Friday, September 30, 2011

“Breathing in I calm body and mind. Breathing out, I smile.”

“Breathing in I calm body and mind. Breathing out, I smile.” ~Thich Nhat Hahn
There is more power in a smile than you may have ever contemplated.
Thich Nhat Hahn has been a Buddhist monk for more than 60 years. He is also a poet and the author of Being Peace, The Miracle of Mindfulness, Living Buddha, Living Christ, and many other books. He gave birth to the movement of “Engaged Buddhism”— peaceful activism for the purpose of social reform. Because of his stance against the Vietnam War, he was exiled from his own country. It also led Martin Luther King Jr. to nominate him for a Nobel Peace Prize in 1967.
He lives in a monastic community in south-western France called Plum Village , where he teaches, writes, gardens, and works to help refugees world-wide. (No matter what your faith, I encourage you to read more about this amazing man.)

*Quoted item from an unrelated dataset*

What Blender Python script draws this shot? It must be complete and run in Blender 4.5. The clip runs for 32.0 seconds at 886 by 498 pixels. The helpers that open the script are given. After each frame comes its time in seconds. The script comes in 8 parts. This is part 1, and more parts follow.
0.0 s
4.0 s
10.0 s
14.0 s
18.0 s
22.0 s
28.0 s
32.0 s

An interview Oprah was conducting (from 2010) with Vietnamese Buddhist monk Thich Nhat Hahn (pronounced tic not han).
Oprah: What is happiness?
Nhat Hanh: Happiness is the cessation of suffering. Well-being. For instance, when I practice this exercise of breathing in, I’m aware of my eyes; breathing out, I smile to my eyes and realize that they are still in good condition. There is a paradise of form and colors in the world. And because you have eyes still in good condition, you can get in touch with the paradise. So when I become aware of my eyes, I touch one of the conditions of happiness. And when I touch it, happiness comes.
Oprah: And you could do that with every part of your body.

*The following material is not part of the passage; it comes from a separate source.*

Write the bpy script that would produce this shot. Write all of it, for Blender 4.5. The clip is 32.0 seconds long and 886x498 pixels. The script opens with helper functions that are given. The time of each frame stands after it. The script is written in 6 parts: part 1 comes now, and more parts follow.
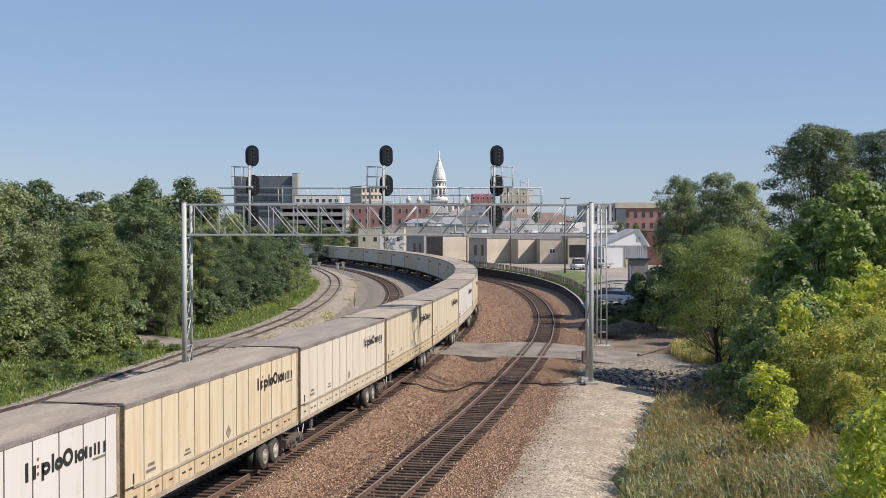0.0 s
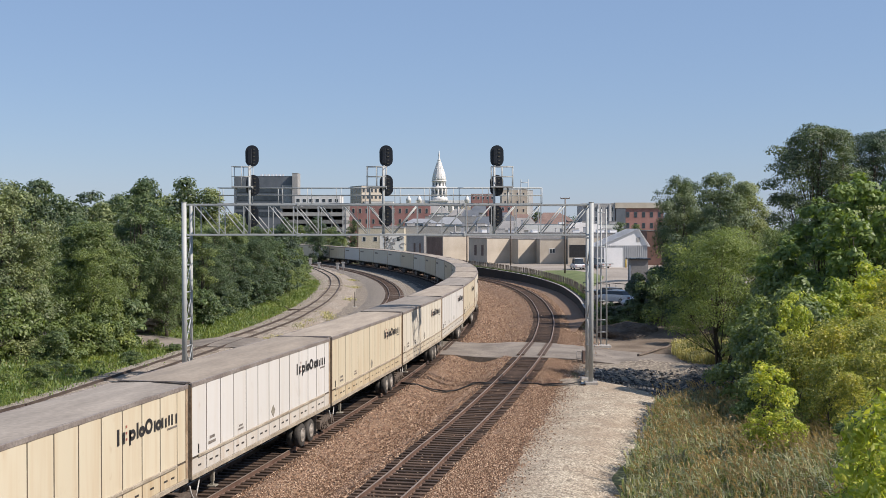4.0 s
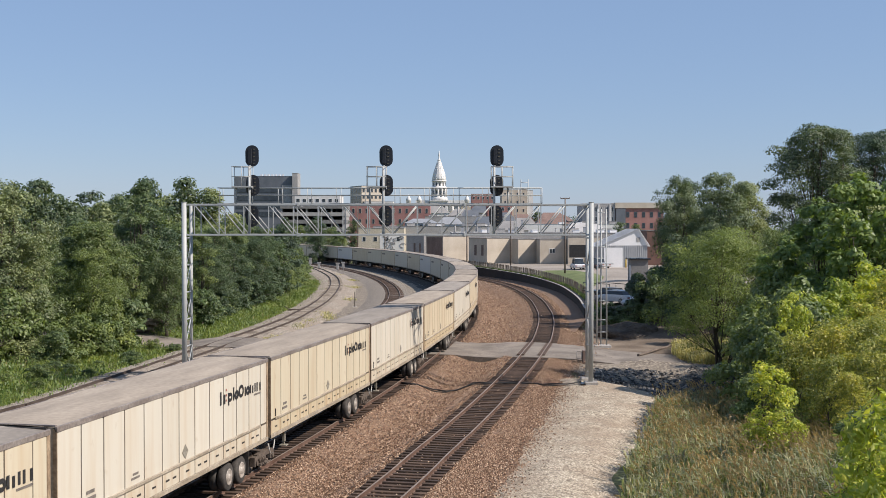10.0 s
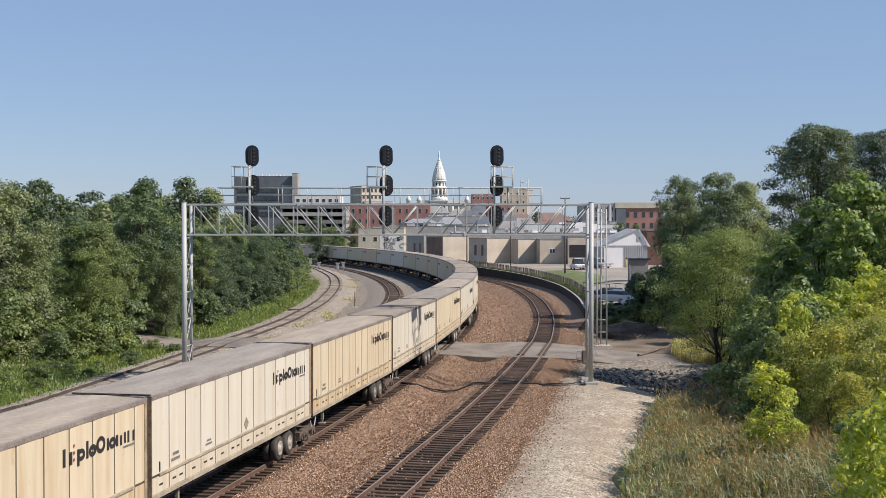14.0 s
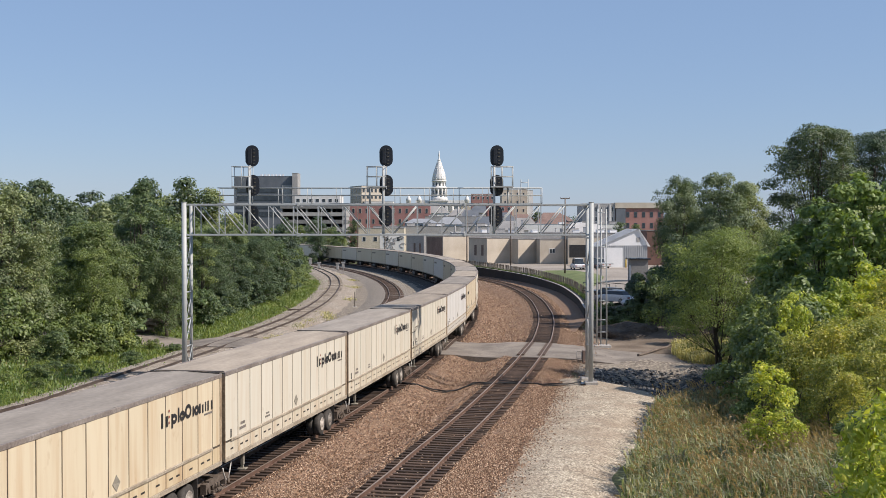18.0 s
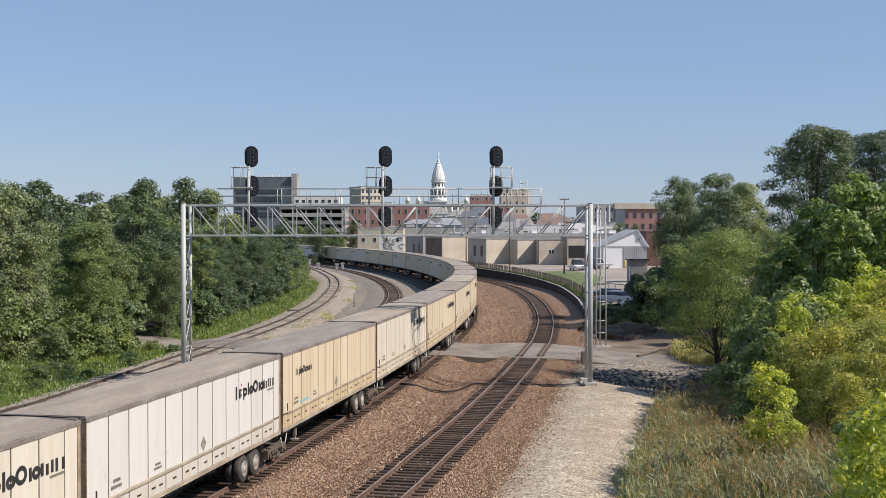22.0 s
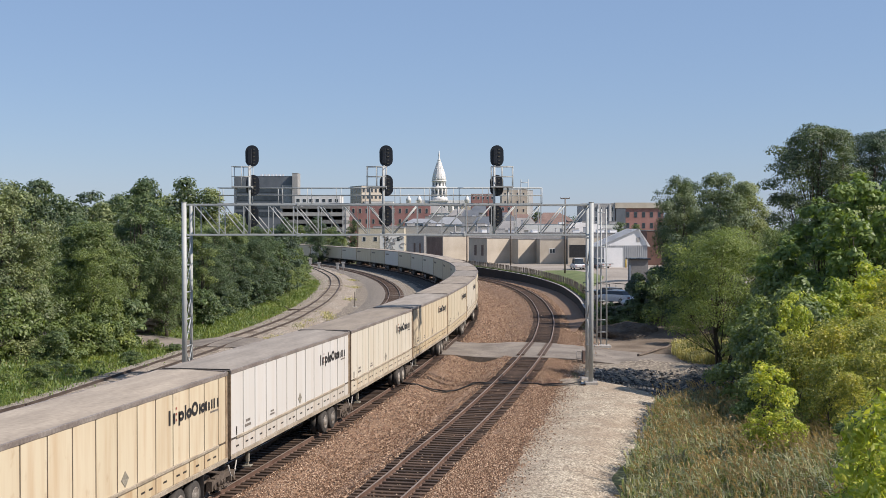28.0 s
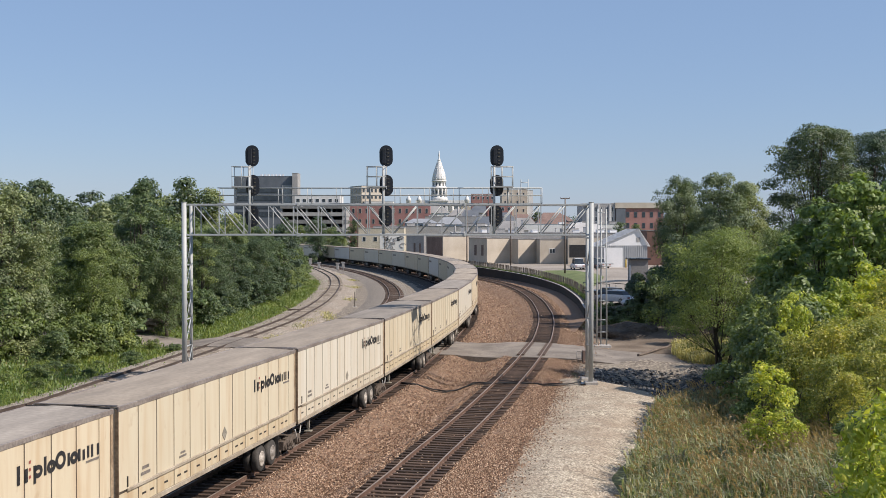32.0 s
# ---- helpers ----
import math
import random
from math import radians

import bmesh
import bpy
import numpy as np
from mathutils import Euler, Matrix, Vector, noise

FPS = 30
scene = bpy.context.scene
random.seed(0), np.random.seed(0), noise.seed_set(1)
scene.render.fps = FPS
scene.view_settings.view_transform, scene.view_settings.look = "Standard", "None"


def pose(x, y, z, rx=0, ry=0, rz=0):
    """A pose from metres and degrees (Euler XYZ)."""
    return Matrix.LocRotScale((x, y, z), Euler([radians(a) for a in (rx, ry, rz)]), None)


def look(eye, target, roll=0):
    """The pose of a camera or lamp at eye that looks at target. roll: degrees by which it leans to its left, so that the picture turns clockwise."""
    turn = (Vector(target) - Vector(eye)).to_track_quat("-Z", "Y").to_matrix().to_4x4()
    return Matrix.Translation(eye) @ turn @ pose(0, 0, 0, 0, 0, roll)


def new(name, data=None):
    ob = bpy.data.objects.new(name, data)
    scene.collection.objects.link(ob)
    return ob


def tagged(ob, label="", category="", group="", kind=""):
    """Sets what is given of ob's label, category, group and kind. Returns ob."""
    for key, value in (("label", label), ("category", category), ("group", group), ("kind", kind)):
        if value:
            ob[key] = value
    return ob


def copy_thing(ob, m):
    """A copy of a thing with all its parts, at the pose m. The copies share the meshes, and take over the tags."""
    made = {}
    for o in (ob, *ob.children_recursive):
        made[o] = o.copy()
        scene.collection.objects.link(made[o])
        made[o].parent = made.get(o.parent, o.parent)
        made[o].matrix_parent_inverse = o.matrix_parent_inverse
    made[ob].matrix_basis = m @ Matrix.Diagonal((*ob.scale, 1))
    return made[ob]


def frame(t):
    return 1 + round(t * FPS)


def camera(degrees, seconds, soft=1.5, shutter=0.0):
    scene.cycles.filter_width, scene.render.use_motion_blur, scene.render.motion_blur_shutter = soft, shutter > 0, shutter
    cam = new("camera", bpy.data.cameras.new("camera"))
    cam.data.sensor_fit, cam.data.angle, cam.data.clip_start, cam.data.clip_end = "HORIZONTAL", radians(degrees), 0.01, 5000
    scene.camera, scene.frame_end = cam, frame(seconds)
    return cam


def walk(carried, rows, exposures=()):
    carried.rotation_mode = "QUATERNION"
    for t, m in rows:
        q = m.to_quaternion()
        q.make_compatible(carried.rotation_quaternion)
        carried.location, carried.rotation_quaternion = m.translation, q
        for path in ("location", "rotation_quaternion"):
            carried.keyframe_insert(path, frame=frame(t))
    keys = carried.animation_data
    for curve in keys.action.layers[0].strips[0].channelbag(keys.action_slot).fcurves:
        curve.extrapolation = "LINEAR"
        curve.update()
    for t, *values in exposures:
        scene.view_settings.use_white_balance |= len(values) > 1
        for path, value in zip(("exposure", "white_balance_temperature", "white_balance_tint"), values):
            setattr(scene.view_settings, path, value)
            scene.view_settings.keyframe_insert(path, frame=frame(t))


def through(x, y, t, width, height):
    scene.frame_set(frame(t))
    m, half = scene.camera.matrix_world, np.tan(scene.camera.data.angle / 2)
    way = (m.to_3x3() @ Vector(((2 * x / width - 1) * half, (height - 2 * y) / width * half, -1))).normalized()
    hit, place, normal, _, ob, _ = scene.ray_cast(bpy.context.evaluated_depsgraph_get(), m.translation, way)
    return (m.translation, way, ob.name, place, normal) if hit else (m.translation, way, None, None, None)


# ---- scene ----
# The camera stands on an overpass, 9.3 m above the rails, and looks along the tracks.
EYE = (0.0, 0.0, 9.73)
cam = camera(40.46, 32.0, soft=0.7)


def aim(dx=0.0, dy=0.0):
    """The camera's pose, turned by small angles in degrees (right, up)."""
    return pose(*EYE, 90 - 1.0 + dy, 0, -dx)


walk(cam, [(0.0, aim()), (12.4, aim()), (13.0, aim(-0.04, -0.025)), (13.6, aim()), (21.4, aim()), (22.0, aim(0.035, 0.035)), (22.6, aim()), (32.0, aim())],
     exposures=[(0.0, 0.30, 6480, 16), (32.0, 0.30, 6480, 16)])

# Light: a clear morning, the sun to the right and a little behind.
SUN_EL, SUN_AZ = radians(44), math.atan2(0.94, -0.34)
TO_SUN = Vector((math.sin(SUN_AZ) * math.cos(SUN_EL), math.cos(SUN_AZ) * math.cos(SUN_EL), math.sin(SUN_EL)))
world = bpy.data.worlds.new("sky")
scene.world = world
world.use_nodes = True
wn = world.node_tree
sky = wn.nodes.new("ShaderNodeTexSky")
sky.sky_type, sky.sun_disc = "NISHITA", False
sky.sun_elevation, sky.sun_rotation = SUN_EL, SUN_AZ
sky.air_density, sky.dust_density, sky.ozone_density, sky.altitude = 1.0, 0.3, 3.0, 300
back = wn.nodes["Background"]
back.inputs["Strength"].default_value = 0.087
haze = wn.nodes.new("ShaderNodeMix")
haze.data_type = "RGBA"
haze.inputs[0].default_value, haze.inputs[7].default_value = 0.55, (2.56, 3.98, 6.22, 1)
wn.links.new(sky.outputs[0], haze.inputs[6])
wn.links.new(haze.outputs[2], back.inputs["Color"])
sun = new("sun", bpy.data.lights.new("sun", "SUN"))
sun.data.energy, sun.data.angle, sun.data.color = 5.0, radians(0.5), (1.0, 0.93, 0.81)
sun.matrix_world = look(TO_SUN * 100, (0, 0, 0))


# ---- materials ----
def nodes_of(name):
    m = bpy.data.materials.new(name)
    m.use_nodes = True
    t = m.node_tree
    return m, t, t.nodes["Principled BSDF"]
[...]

Nhat Hanh: Yes. Breathing in, I am aware of my heart. Breathing out, I smile to my heart and know that my heart still functions normally. I feel grateful for my heart.
Oprah: So it’s about being aware of and grateful for what we have.
Nhat Hanh: Yes.
Oprah: And not just the material things, but the fact that we have our breath.

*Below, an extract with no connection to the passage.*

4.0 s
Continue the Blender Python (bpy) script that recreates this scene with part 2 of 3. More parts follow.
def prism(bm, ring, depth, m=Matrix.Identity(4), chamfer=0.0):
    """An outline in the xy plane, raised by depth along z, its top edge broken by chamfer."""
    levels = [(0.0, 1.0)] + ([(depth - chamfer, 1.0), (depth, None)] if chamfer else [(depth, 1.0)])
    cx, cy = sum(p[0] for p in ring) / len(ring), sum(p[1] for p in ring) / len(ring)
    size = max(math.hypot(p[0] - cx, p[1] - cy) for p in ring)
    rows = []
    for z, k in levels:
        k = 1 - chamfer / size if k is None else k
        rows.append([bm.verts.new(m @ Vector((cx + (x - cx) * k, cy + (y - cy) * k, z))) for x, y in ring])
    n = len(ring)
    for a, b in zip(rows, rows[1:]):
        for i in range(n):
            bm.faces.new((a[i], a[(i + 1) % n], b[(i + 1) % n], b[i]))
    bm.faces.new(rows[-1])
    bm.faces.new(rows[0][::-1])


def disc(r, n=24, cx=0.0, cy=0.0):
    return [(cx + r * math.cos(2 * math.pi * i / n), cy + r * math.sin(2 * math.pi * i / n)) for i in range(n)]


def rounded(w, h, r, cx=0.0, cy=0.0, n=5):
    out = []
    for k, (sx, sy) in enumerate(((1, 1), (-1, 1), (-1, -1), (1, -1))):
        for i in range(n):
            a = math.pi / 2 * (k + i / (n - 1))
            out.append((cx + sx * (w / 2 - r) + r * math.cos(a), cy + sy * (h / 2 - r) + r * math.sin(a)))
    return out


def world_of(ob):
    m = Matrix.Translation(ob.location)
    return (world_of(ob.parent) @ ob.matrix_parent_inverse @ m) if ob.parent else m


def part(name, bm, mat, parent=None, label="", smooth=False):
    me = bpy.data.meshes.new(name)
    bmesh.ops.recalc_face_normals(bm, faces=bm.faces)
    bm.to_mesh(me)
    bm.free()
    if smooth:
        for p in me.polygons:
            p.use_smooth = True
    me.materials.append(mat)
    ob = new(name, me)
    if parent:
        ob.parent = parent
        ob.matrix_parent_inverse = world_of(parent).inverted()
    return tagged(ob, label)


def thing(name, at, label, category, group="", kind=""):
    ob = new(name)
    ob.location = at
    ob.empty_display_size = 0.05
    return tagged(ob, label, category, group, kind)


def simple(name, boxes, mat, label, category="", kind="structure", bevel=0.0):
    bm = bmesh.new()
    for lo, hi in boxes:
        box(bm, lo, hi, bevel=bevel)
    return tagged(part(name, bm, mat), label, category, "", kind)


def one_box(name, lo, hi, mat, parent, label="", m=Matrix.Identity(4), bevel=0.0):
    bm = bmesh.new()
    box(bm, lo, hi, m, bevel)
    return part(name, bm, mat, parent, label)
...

Nhat Hanh: Yes. You need the practice of mindfulness to bring your mind back to the body and establish yourself in the moment. If you are fully present, you need only make a step or take a breath in order to enter the kingdom of God. And once you have the kingdom, you don’t need to run after objects of your craving, like power, fame, sensual pleasure, and so on. Peace is possible. Happiness is possible. And this practice is simple enough for everyone to do.
Oprah: Tell me how we do it.
Nhat Hanh: Suppose you are drinking a cup of tea. When you hold your cup, you may like to breathe in, to bring your mind back to your body, and you become fully present. And when you are truly there, something else is also there—life, represented by the cup of tea. In that moment you are real, and the cup of tea is real. You are not lost in the past, in the future, in your projects, in your worries. You are free from all of these afflictions. And in that state of being free, you enjoy your tea. That is the moment of happiness, and of peace. When you brush your teeth, you may have just two minutes, but according to this practice, it is possible to produce freedom and joy during that time, because you are established in the here and now. If you are capable of brushing your teeth in mindfulness, then you will be able to enjoy the time when you take a shower, cook your breakfast, sip your tea.
Oprah: So from this point of view, there are endless conditions of happiness.
Nhat Hanh: Yes. Mindfulness helps you go home to the present. And every time you go there and recognize a condition of happiness that you have, happiness comes.
Oprah: With you, the tea is real.
Nhat Hanh:I am real, and the tea is real. I am in the present. I don’t think of the past. I don’t think of the future. There is a real encounter between me and the tea, and peace, happiness and joy are possible during the time I drink.